Your task. Reproduce only the lines from the one containing "scene.camera, scene.frame_end = cam, frame(seconds)" through the one containing "return pose(x, y, z, 0, 0, yaw)", exactly as written and with both ends included.

Source excerpt.
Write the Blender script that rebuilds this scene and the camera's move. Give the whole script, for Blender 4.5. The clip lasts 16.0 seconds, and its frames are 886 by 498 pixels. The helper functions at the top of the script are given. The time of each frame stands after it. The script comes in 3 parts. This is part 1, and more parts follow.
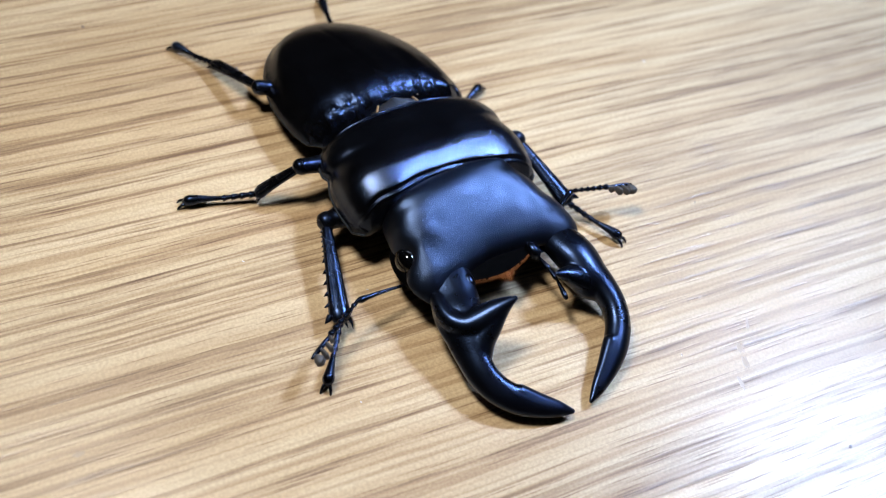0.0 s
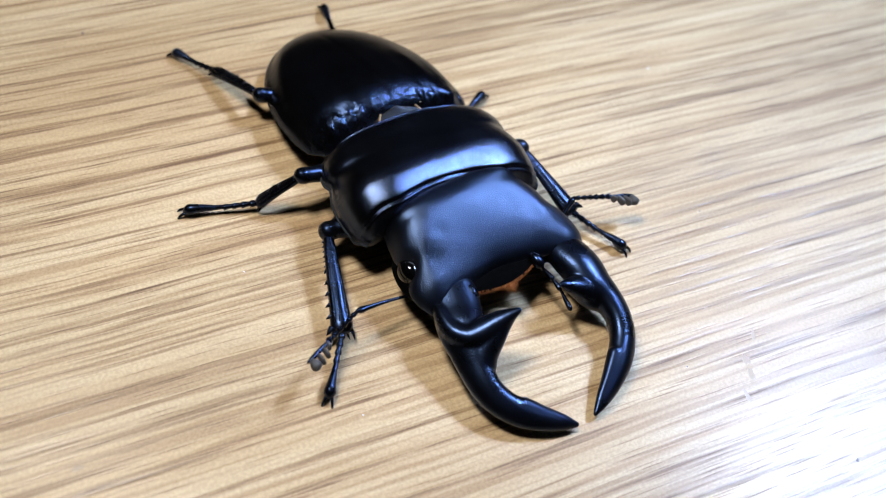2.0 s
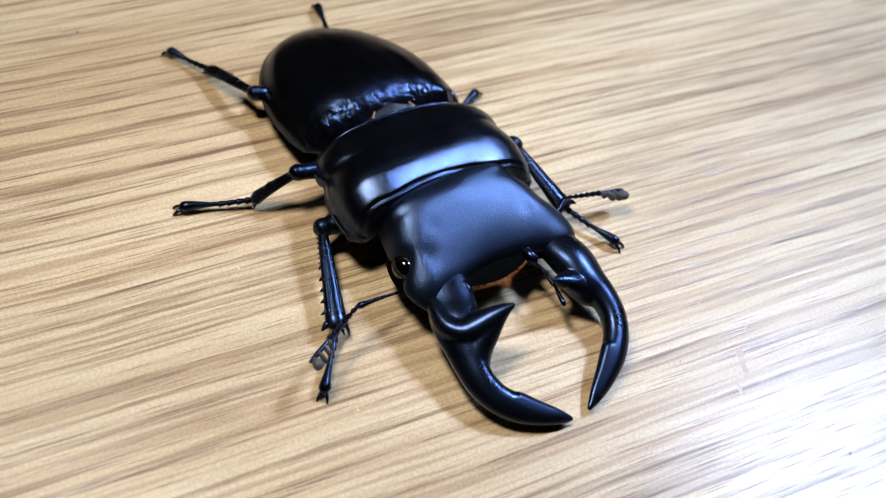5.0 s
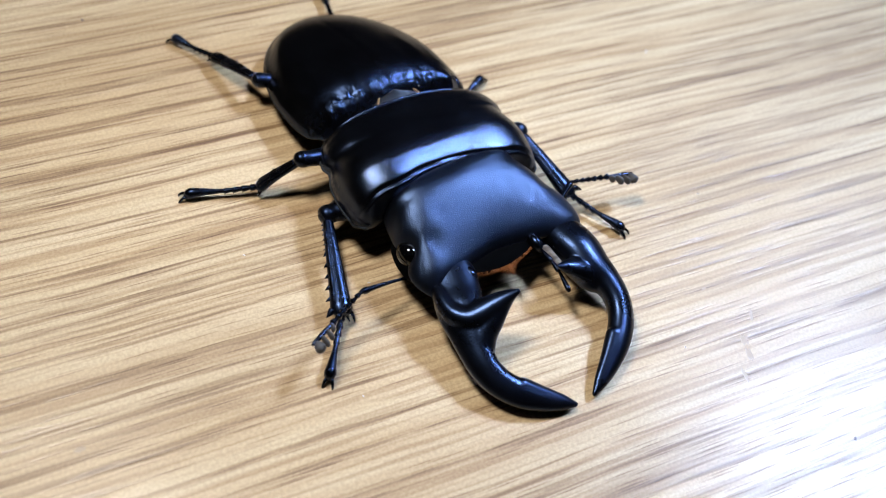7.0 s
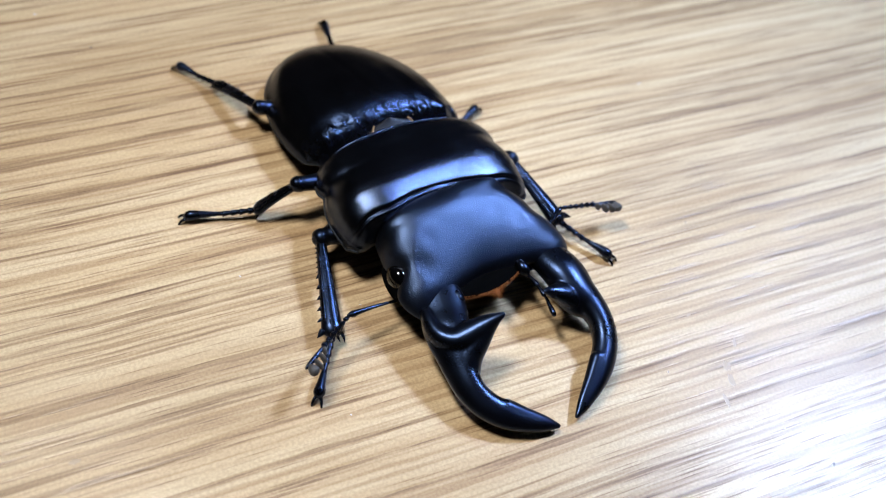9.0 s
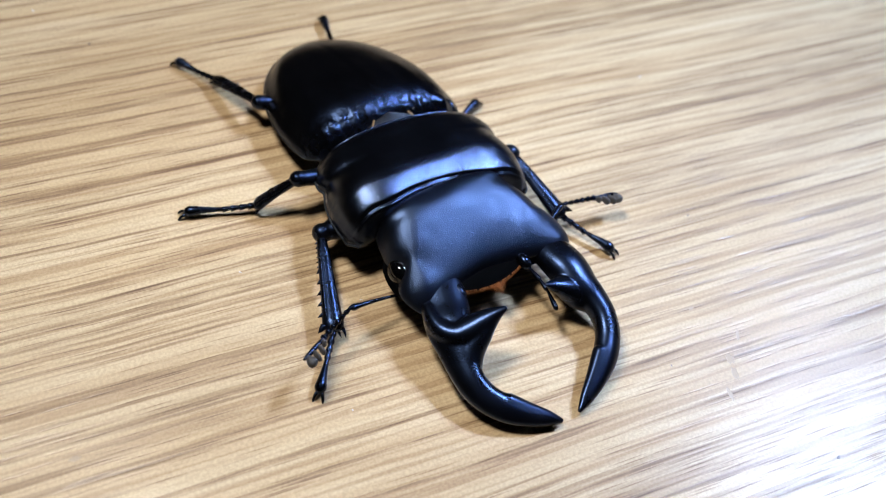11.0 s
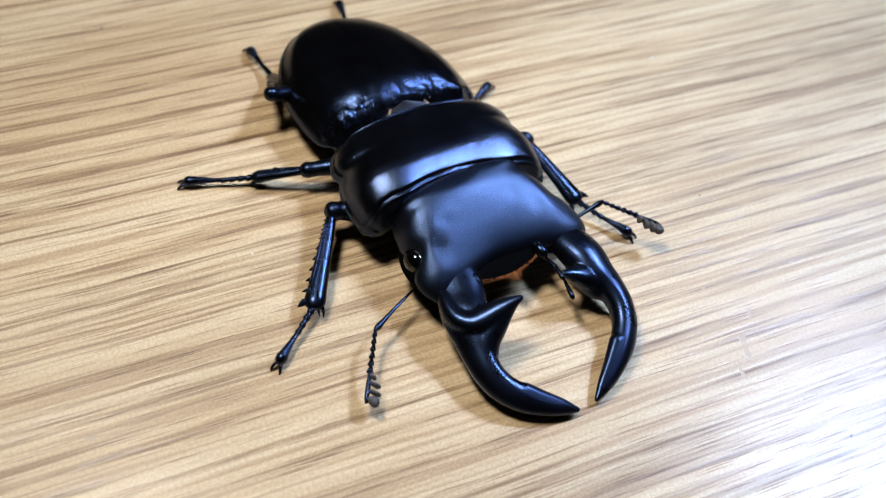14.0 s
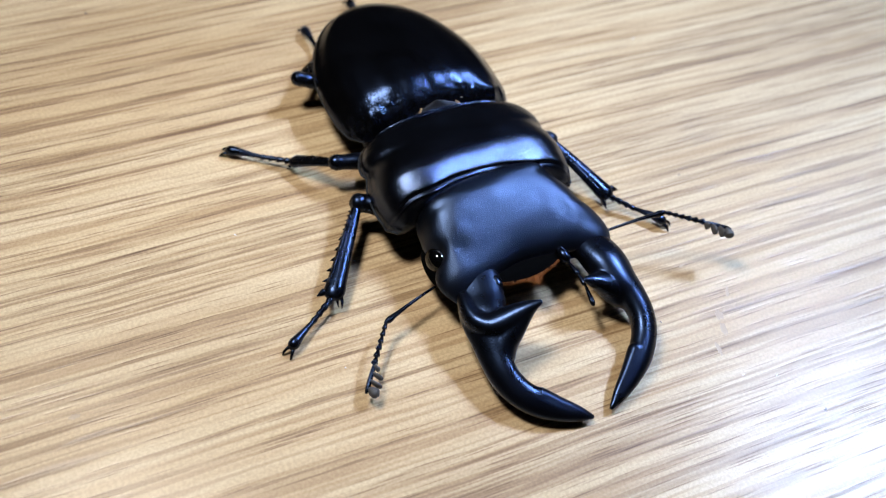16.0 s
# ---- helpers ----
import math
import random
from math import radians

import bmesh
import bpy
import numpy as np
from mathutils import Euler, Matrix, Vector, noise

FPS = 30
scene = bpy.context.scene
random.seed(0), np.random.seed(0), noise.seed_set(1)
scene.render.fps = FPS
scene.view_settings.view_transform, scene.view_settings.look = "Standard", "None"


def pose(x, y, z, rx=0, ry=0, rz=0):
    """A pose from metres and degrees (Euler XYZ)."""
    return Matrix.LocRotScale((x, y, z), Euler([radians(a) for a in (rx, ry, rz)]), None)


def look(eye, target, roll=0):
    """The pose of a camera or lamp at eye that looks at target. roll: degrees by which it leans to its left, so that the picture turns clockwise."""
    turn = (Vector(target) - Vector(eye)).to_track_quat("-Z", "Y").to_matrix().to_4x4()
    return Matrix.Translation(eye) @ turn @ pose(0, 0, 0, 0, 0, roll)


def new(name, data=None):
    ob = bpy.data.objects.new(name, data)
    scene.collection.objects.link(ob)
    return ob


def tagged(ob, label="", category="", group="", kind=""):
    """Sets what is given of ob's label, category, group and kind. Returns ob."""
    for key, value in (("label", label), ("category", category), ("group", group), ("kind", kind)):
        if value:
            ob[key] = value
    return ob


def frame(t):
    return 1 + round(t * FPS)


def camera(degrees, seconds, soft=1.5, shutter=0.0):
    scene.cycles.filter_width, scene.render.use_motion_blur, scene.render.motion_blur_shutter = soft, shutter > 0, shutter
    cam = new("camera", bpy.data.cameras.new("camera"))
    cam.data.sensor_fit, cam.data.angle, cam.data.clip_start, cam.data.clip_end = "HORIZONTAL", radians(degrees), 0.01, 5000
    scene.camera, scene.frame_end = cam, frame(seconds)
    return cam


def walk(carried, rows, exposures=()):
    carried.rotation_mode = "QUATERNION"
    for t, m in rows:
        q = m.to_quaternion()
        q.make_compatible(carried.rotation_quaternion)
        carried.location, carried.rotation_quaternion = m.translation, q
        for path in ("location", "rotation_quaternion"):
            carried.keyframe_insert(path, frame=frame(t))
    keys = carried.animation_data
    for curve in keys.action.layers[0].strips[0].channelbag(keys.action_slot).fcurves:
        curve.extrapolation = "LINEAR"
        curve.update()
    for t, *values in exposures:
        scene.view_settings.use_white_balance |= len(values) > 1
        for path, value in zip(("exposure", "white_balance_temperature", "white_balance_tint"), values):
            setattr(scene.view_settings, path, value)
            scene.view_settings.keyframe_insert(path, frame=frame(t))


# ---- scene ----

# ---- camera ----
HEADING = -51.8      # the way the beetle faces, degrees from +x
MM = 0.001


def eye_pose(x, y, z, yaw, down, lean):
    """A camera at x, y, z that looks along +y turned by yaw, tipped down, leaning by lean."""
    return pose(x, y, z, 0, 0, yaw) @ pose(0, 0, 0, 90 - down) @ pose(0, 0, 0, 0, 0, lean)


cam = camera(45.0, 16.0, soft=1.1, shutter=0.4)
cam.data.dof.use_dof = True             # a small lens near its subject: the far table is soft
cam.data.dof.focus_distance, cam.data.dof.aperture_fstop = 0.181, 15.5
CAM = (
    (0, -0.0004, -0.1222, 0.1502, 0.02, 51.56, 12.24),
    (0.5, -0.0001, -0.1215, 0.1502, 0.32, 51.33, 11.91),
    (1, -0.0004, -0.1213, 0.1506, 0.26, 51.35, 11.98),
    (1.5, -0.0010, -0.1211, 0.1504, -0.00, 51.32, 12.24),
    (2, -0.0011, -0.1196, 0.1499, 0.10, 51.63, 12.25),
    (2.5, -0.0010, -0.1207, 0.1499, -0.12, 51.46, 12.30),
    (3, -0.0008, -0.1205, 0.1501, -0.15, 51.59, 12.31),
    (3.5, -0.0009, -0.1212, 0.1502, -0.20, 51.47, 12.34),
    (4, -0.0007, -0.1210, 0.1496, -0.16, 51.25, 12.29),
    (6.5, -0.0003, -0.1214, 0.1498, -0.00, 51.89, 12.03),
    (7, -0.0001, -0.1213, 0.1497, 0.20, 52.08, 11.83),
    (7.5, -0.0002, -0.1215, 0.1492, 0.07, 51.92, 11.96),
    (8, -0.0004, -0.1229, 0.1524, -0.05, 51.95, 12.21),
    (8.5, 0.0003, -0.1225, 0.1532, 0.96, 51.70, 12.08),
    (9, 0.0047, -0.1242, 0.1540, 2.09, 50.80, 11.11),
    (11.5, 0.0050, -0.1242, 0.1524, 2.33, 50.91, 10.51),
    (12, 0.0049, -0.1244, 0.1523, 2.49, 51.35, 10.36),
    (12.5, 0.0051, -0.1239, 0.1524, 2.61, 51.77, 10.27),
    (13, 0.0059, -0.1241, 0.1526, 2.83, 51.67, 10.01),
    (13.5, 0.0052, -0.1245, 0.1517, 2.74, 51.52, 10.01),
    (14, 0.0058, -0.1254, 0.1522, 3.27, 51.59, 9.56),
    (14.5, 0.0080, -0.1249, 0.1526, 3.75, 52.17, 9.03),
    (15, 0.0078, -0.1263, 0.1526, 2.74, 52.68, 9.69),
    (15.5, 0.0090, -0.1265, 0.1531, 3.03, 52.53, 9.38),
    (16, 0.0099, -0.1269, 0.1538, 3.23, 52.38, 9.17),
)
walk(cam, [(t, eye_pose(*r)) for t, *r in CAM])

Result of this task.
    scene.camera, scene.frame_end = cam, frame(seconds)
    return cam


def walk(carried, rows, exposures=()):
    carried.rotation_mode = "QUATERNION"
    for t, m in rows:
        q = m.to_quaternion()
        q.make_compatible(carried.rotation_quaternion)
        carried.location, carried.rotation_quaternion = m.translation, q
        for path in ("location", "rotation_quaternion"):
            carried.keyframe_insert(path, frame=frame(t))
    keys = carried.animation_data
    for curve in keys.action.layers[0].strips[0].channelbag(keys.action_slot).fcurves:
        curve.extrapolation = "LINEAR"
        curve.update()
    for t, *values in exposures:
        scene.view_settings.use_white_balance |= len(values) > 1
        for path, value in zip(("exposure", "white_balance_temperature", "white_balance_tint"), values):
            setattr(scene.view_settings, path, value)
            scene.view_settings.keyframe_insert(path, frame=frame(t))


# ---- scene ----

# ---- camera ----
HEADING = -51.8      # the way the beetle faces, degrees from +x
MM = 0.001


def eye_pose(x, y, z, yaw, down, lean):
    """A camera at x, y, z that looks along +y turned by yaw, tipped down, leaning by lean."""
    return pose(x, y, z, 0, 0, yaw) @ pose(0, 0, 0, 90 - down) @ pose(0, 0, 0, 0, 0, lean)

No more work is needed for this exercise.